Stored records

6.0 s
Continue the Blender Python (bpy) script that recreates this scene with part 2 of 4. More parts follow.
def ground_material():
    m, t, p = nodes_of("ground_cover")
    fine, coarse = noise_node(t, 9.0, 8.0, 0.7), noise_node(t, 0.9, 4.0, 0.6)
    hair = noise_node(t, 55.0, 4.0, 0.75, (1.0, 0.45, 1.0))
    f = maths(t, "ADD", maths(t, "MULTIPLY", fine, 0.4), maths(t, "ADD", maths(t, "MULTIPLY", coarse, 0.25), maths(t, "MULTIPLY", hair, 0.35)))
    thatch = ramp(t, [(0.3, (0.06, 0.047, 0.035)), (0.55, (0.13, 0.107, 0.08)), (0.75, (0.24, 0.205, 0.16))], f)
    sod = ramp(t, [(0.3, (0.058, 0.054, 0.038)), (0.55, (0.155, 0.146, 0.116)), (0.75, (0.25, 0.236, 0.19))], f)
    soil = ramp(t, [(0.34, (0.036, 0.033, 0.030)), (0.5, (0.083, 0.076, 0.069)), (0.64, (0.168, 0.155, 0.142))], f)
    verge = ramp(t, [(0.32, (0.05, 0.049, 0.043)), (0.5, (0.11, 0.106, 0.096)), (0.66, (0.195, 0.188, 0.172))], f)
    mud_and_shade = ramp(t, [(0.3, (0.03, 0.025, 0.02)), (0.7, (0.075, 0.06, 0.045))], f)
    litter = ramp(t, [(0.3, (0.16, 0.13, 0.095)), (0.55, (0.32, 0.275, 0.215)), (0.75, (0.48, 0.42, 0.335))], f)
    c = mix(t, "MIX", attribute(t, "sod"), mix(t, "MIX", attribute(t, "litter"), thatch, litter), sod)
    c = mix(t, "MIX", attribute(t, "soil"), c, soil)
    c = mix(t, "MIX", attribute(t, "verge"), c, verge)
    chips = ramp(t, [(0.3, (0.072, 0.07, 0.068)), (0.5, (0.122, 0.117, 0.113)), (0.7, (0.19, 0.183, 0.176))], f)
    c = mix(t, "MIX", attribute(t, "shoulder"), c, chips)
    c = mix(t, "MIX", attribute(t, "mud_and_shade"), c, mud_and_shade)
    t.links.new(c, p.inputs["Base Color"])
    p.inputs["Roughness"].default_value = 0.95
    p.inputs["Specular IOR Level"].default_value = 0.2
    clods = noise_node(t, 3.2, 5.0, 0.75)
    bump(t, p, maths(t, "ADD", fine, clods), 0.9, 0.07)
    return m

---

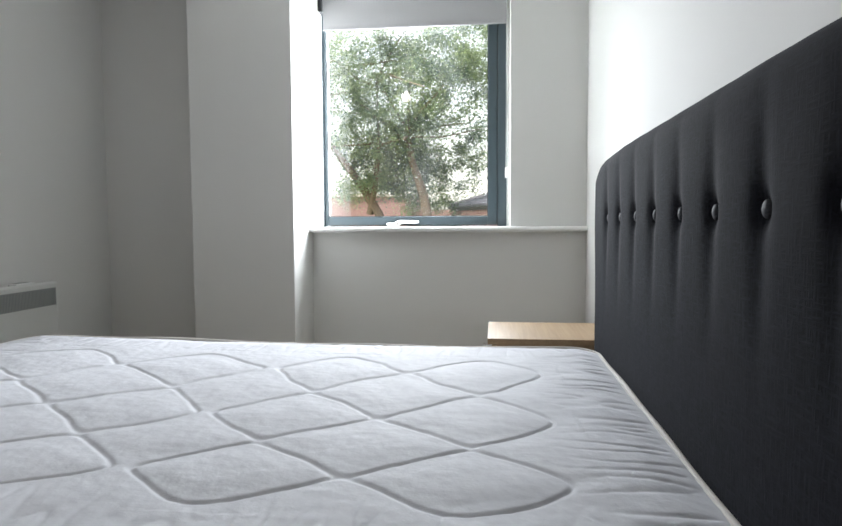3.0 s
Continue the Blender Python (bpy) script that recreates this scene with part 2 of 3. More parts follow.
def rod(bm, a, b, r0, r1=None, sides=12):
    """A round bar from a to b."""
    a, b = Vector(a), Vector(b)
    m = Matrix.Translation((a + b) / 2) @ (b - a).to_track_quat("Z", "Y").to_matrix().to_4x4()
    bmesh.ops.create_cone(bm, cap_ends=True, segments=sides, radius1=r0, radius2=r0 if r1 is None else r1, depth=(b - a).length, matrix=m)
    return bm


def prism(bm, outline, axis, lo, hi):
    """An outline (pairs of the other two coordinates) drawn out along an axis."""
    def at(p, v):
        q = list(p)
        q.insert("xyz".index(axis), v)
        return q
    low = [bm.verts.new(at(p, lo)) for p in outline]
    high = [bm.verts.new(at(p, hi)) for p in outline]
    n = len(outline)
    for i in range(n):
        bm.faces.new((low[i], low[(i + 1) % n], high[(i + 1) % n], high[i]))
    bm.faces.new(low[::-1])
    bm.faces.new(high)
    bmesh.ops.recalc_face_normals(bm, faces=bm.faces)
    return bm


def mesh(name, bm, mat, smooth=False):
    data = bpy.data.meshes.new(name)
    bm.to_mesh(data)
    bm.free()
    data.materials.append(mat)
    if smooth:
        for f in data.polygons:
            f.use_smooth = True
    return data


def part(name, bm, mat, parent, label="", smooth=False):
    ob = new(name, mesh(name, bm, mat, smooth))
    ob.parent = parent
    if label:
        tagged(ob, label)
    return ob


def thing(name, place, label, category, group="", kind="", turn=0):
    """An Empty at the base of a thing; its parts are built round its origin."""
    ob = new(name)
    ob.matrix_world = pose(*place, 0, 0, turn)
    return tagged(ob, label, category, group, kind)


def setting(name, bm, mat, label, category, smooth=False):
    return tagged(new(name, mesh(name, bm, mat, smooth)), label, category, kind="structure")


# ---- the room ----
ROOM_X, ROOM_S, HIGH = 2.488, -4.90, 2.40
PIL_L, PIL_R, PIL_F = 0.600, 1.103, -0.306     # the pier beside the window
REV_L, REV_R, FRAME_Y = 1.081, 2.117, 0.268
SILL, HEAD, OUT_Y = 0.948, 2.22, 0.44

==

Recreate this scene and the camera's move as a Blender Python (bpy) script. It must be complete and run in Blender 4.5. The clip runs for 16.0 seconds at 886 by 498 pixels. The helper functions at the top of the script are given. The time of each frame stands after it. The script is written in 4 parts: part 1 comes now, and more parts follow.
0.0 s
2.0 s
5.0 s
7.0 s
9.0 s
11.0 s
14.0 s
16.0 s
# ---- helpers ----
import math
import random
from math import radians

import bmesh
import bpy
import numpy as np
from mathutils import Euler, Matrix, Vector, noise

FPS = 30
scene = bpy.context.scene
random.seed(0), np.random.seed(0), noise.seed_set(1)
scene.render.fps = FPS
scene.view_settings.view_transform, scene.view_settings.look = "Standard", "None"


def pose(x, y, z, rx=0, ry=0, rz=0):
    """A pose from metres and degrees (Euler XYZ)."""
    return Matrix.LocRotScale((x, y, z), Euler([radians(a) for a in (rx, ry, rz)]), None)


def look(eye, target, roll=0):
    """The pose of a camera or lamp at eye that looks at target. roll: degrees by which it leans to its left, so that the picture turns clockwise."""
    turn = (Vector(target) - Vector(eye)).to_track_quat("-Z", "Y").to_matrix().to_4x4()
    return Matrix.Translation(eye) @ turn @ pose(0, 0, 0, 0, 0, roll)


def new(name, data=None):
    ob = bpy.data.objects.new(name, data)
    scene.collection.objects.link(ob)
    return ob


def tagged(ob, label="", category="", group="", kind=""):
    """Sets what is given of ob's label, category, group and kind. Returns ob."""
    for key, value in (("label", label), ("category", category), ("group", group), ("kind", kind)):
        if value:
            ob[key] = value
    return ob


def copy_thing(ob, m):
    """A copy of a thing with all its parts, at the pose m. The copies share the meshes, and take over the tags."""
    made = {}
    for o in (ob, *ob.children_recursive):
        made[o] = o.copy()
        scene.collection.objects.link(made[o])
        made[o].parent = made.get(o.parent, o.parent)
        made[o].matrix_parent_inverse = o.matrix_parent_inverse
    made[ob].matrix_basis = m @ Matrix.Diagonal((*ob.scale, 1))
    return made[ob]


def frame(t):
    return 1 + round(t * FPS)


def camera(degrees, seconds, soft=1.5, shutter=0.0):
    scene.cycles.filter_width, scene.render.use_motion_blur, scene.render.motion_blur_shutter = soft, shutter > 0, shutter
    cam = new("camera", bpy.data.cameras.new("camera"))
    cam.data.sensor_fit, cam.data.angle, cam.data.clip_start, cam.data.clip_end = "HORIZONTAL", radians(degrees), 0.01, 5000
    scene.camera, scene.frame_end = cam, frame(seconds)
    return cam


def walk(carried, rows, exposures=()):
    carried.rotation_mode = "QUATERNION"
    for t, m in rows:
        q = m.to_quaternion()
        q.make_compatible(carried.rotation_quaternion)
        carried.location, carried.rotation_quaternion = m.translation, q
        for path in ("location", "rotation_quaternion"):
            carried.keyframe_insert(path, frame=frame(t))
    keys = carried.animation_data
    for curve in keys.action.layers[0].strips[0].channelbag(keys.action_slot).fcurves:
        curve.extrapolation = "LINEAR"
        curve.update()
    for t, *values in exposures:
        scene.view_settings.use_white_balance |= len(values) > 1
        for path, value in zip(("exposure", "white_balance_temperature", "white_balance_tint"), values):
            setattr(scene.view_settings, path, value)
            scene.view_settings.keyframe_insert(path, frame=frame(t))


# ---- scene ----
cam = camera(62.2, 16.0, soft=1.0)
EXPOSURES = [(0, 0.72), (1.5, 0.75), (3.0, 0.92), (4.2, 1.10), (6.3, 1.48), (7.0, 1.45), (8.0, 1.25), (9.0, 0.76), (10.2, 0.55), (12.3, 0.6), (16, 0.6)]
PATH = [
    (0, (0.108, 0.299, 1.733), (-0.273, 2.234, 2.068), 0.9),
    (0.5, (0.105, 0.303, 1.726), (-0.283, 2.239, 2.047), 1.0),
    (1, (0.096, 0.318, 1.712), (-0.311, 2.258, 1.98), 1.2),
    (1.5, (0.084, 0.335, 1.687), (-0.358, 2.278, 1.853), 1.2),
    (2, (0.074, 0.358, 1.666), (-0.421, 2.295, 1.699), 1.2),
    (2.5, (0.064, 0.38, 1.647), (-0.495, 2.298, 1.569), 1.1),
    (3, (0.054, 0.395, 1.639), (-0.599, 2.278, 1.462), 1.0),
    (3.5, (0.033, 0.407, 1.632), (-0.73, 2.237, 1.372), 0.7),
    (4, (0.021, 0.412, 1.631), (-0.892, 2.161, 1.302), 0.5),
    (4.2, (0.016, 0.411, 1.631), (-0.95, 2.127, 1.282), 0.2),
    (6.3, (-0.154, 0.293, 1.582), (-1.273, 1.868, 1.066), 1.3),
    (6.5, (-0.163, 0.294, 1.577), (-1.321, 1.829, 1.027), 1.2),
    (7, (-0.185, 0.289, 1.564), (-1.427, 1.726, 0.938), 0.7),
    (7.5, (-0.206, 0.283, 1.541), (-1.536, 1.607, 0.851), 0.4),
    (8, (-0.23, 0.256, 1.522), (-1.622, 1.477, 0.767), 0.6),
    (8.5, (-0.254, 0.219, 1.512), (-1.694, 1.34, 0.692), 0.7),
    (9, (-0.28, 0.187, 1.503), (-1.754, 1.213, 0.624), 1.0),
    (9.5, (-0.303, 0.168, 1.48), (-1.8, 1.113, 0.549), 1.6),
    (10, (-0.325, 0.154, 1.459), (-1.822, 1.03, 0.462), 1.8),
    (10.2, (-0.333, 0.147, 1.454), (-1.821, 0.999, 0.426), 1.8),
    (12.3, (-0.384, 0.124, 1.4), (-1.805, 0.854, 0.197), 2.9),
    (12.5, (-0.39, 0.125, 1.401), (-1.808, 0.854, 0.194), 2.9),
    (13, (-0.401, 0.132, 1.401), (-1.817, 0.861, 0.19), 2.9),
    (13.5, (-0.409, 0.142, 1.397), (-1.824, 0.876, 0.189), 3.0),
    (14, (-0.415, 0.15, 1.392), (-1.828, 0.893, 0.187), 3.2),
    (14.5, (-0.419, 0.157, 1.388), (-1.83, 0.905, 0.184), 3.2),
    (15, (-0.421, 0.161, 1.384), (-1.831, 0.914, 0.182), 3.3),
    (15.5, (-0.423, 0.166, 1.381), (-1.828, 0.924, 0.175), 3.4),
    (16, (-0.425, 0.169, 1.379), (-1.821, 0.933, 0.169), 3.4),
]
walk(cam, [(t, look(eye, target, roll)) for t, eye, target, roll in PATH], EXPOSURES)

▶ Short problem
Return only the number of lines in the data above that include the word "given".

▶ Correct response
2